Republicans blocked an earlier effort by Democrats to suspend the limit partially because they want Democrats to be forced to raise the limit by a specific dollar amount using a fast-track budget process budget tool called reconciliation. It would allow the majority to break a filibuster to pass certain legislation, but use of this arcane process is cumbersome, could take weeks and opens up Democrats to a series of potentially politically painful votes.

Majority Leader Chuck Schumer rejected the reconciliation option, arguing it would take too much time.

The stalemate was temporarily broken on Thursday when 11 Republicans, including McConnell, joined all Senate Democrats in casting a procedural vote to break a filibuster on the debt limit. Ten GOP votes were necessary to clear the way for a second, simple majority vote to raise the debt limit by $480 billion. No Republicans voted with Democrats in a subsequent vote on the debt hike.

McConnell offered the deal to allow Democrats additional time to use reconciliation to pass a more permanent debt limit fix without GOP support.

“This will moot Democrats’ excuses about the time crunch they created and give the unified Democratic government more than enough time to pass standalone debt limit legislation through reconciliation,” McConnell said in a statement Wednesday.

But Democrats have said they’re no more prepared to use reconciliation in December than they were this month.

“There’s not going to be reconciliation,” Senate Budget Committee Chairman Sen. Bernie Sanders, I-Vt., told reporters emphatically on Wednesday.

Following Thursday’s vote, Schumer took to the floor to lambast Republicans for holding the debt limit hostage, further committing that Democrats would not budge on reconciliation.

“Let me say that again. Today’s vote is proof positive that the debt limit can be addressed without going through the reconciliation process, just as Democrats have been saying for months,” Schumer said on the floor. “The solution is for Republicans to either join us in raising the debt limit or stay out of the way and let Democrats address the debt limit ourselves.”

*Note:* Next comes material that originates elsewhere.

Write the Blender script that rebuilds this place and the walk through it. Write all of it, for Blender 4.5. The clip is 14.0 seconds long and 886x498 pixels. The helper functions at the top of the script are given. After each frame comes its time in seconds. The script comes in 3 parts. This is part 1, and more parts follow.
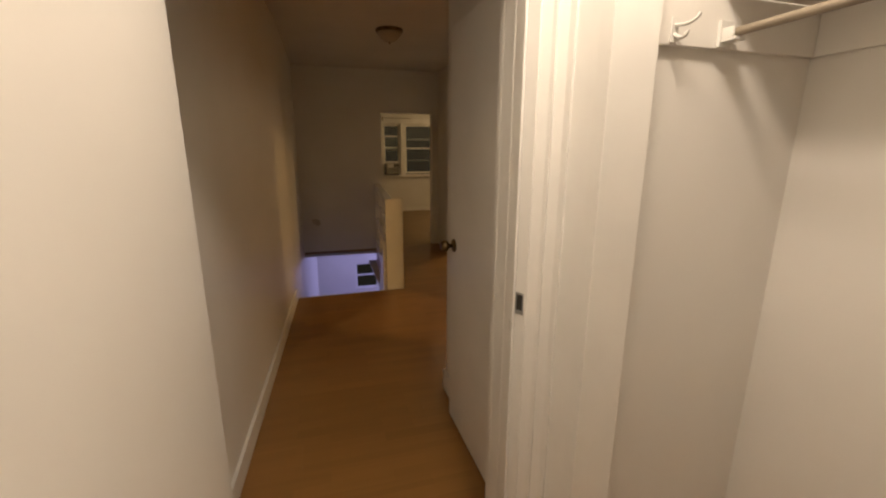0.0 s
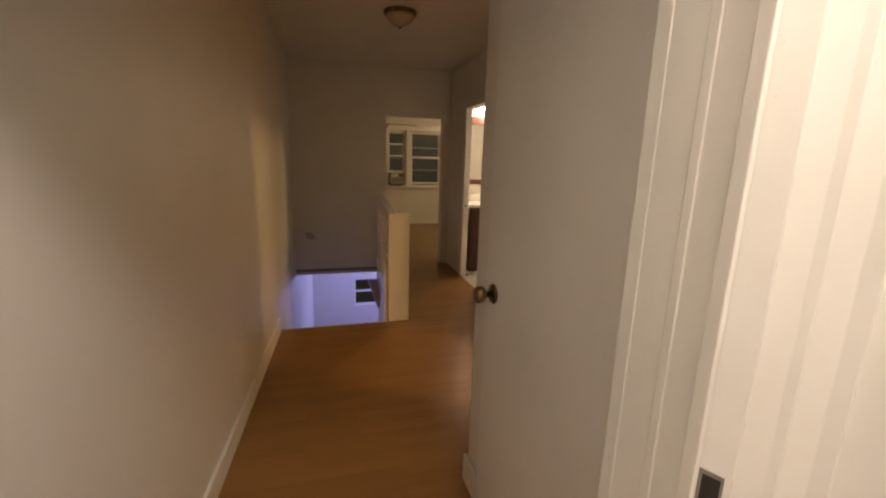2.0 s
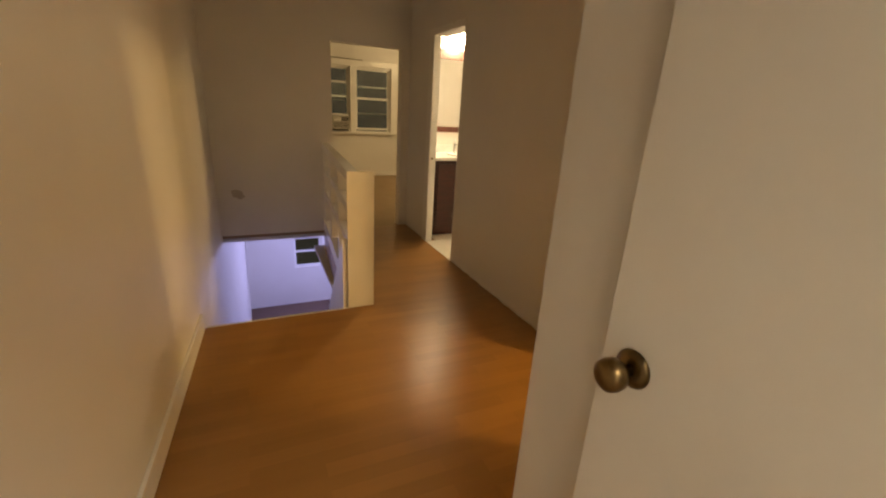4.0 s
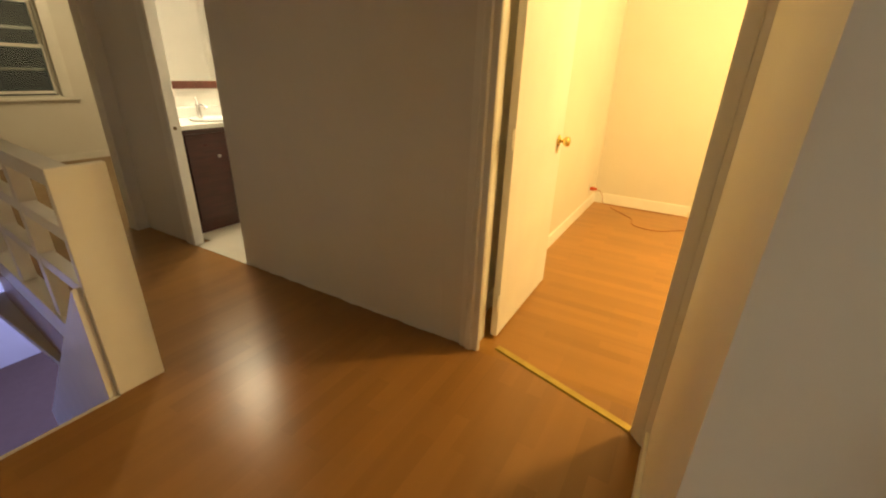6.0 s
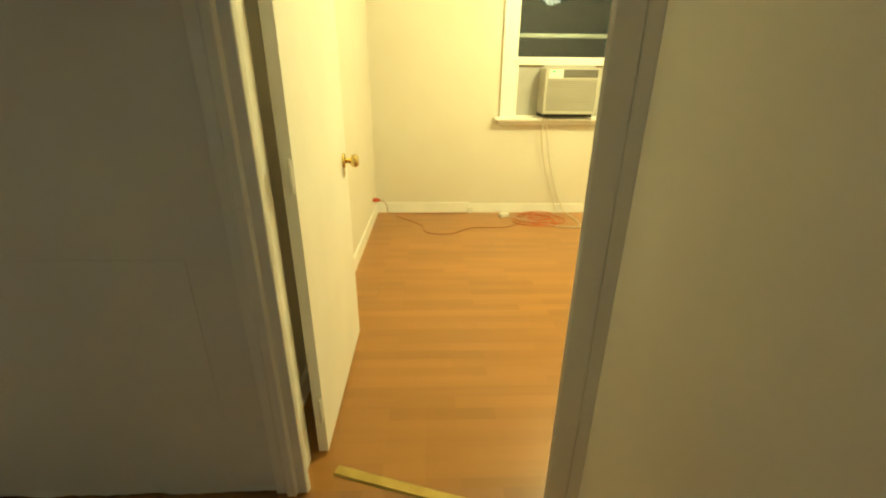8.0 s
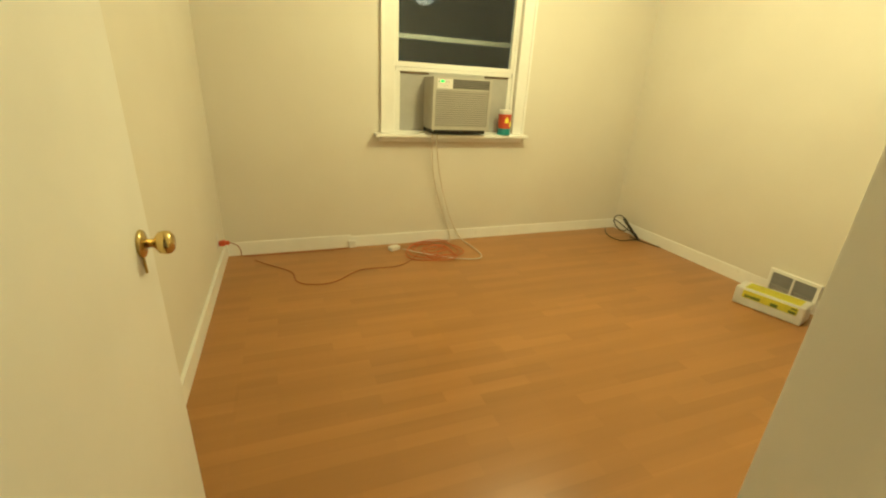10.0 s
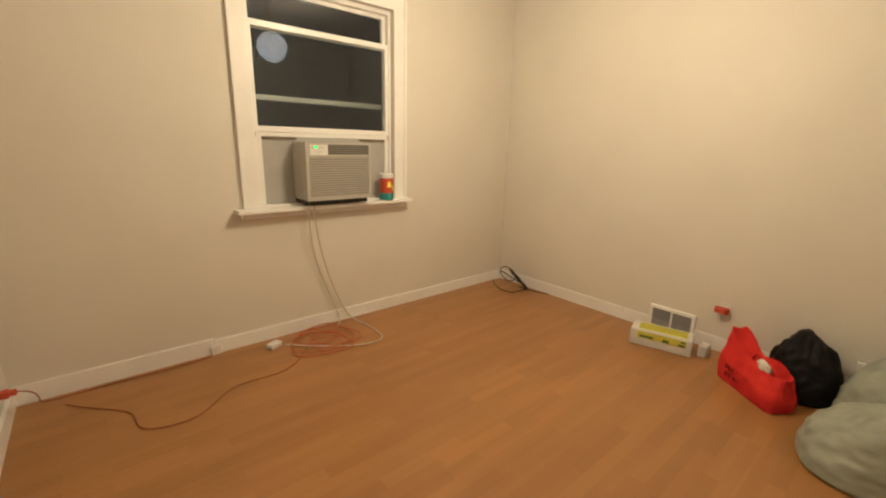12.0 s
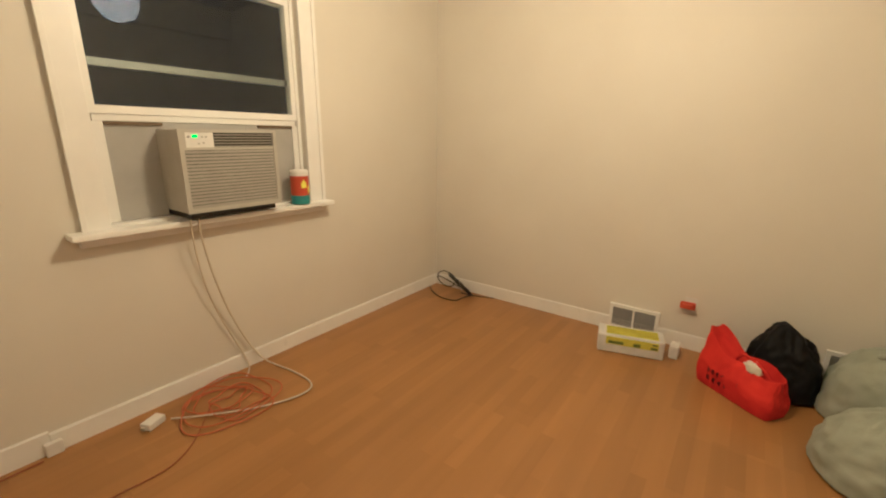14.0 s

Some Republicans, and a visibly frustrated Sen. Joe Manchin, D-W.Va., were miffed by Schumer’s victory lap.

“I was not in the chamber when he spoke, so I didn’t hear it first hand,” Sen. Lisa Murkowski, R-Alaska, said Thursday evening. “But I heard from others there was a fair amount of frustration.”

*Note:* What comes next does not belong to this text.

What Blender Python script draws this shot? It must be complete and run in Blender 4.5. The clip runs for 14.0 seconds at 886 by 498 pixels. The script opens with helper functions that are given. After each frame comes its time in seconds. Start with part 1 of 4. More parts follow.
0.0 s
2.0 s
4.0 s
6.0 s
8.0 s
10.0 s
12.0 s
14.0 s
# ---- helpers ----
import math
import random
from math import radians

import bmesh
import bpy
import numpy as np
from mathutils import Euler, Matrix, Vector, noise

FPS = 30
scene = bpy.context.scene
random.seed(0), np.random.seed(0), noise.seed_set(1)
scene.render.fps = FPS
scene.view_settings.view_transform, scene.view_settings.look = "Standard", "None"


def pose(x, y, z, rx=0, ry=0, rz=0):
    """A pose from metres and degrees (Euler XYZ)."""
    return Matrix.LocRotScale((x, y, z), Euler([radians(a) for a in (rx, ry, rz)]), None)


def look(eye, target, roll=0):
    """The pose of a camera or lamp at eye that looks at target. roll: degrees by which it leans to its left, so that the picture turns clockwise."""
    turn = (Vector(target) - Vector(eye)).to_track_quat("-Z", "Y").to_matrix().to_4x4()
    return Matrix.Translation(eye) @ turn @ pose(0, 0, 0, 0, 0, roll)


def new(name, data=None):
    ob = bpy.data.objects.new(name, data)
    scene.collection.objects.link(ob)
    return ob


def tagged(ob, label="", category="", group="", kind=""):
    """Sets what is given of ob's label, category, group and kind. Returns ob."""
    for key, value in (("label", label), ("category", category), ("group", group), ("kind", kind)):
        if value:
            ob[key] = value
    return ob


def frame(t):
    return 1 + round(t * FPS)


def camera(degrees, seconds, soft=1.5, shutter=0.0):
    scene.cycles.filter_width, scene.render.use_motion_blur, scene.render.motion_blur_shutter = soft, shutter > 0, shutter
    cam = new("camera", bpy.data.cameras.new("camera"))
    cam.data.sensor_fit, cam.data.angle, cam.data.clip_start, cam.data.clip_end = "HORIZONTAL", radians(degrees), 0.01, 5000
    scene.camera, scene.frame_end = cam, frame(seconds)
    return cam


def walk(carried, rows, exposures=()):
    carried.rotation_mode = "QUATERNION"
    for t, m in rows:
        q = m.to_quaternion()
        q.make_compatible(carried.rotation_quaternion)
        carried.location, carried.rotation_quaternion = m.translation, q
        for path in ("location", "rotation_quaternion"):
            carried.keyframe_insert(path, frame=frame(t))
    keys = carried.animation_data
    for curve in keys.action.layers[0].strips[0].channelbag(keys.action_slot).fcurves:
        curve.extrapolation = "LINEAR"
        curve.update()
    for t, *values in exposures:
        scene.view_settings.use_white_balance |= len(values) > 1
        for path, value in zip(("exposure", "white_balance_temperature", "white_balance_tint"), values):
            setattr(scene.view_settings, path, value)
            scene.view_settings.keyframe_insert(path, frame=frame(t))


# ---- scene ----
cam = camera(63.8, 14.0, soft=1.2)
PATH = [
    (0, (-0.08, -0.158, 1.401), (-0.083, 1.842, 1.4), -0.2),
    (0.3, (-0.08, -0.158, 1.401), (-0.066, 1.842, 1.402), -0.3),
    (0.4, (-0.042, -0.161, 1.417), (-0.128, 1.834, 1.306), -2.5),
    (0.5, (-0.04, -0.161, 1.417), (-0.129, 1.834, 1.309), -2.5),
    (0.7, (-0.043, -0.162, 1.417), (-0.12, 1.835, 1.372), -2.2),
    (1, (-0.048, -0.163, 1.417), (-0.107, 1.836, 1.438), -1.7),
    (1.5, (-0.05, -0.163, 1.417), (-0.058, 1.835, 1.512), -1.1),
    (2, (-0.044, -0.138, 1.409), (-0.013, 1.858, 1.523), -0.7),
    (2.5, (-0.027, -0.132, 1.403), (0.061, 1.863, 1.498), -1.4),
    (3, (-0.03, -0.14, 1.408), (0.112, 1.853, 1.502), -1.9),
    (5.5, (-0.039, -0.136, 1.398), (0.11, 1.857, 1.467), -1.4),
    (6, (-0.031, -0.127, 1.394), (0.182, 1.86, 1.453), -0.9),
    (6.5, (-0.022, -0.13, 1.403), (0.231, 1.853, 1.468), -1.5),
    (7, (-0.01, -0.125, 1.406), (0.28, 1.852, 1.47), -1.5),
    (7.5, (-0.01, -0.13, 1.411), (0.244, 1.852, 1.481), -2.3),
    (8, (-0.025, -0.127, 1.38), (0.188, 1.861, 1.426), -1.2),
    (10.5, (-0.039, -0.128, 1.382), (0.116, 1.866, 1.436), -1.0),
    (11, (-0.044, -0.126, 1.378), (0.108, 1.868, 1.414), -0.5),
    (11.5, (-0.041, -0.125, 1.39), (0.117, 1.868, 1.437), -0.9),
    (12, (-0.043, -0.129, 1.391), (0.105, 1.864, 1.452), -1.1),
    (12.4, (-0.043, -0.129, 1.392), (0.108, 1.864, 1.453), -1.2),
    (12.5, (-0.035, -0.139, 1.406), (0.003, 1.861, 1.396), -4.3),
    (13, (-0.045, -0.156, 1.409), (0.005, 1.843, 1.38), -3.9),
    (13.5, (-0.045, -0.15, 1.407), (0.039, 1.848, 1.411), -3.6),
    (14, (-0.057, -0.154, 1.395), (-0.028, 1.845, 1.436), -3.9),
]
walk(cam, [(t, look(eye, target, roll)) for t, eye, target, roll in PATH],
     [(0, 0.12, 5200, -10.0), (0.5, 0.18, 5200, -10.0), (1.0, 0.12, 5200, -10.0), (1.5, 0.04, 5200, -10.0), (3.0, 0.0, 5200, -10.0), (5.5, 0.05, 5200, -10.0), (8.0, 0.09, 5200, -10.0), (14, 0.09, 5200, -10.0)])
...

Republican Whip Sen. John Thune, R-S.D., said he told Schumer personally he was frustrated with his tone, calling it “out of line” and an “incredibly partisan speech after we had just helped him solve a problem.”

Many rank-and-file Republicans were also frustrated with McConnell for even offering Democrats a way to kick the can down the road on dealing with the debt limit.

“I believe it was a mistake to offer this deal. Two days ago Republicans were unified, we were all on the same page, we were all standing together and making clear that Democrats had complete authority to raise the debt ceiling, and to take responsibility for the trillions of debt that they are irresponsibly adding to this country,” Sen. Ted Cruz, R-Texas, said. “We were winning that fight and Schumer was on the verge of surrender. And unfortunately, the deal that was put on the table was a lifeline for Schumer. And I disagree with that decision.”

Discontent with the deal was on full display Thursday, as McConnell stood on the floor and counted his Republican “yes” votes to ensure the necessary 10 votes to proceed would be cast.

Sen. Lindsey Graham, R-S.C., gave a dramatic thumbs down at his turn — just steps away from McConnell.

McConnell had arrived on the floor moments after the vote began — a rare, early appearance for the leader who usually waits until later in the vote series to cast his. But this time clearly wanted his presence known. Rather than giving a thumbs up on his vote, he gave a bellowing and affirmative “aye” and stood in the well with other “yes” voters as they amassed, leaning over the center table as votes rolled in.

Rankling in the lower ranks of the GOP all but assures there won’t be a similar compromise coming in December when the parties will almost certainly find themselves in a similar stare down.

White House press secretary Jen Psaki called the Senate’s action Thursday “welcome steps forward” on the debt limit but reiterated the Democratic view that it should be a “shared responsibility” to raise the limit in December.

“We cannot allow partisan politics to hold our economy hostage, and we can’t allow the routine process of paying our bills to turn into a confidence-shaking political showdown every two years or every two months,” Psaki said.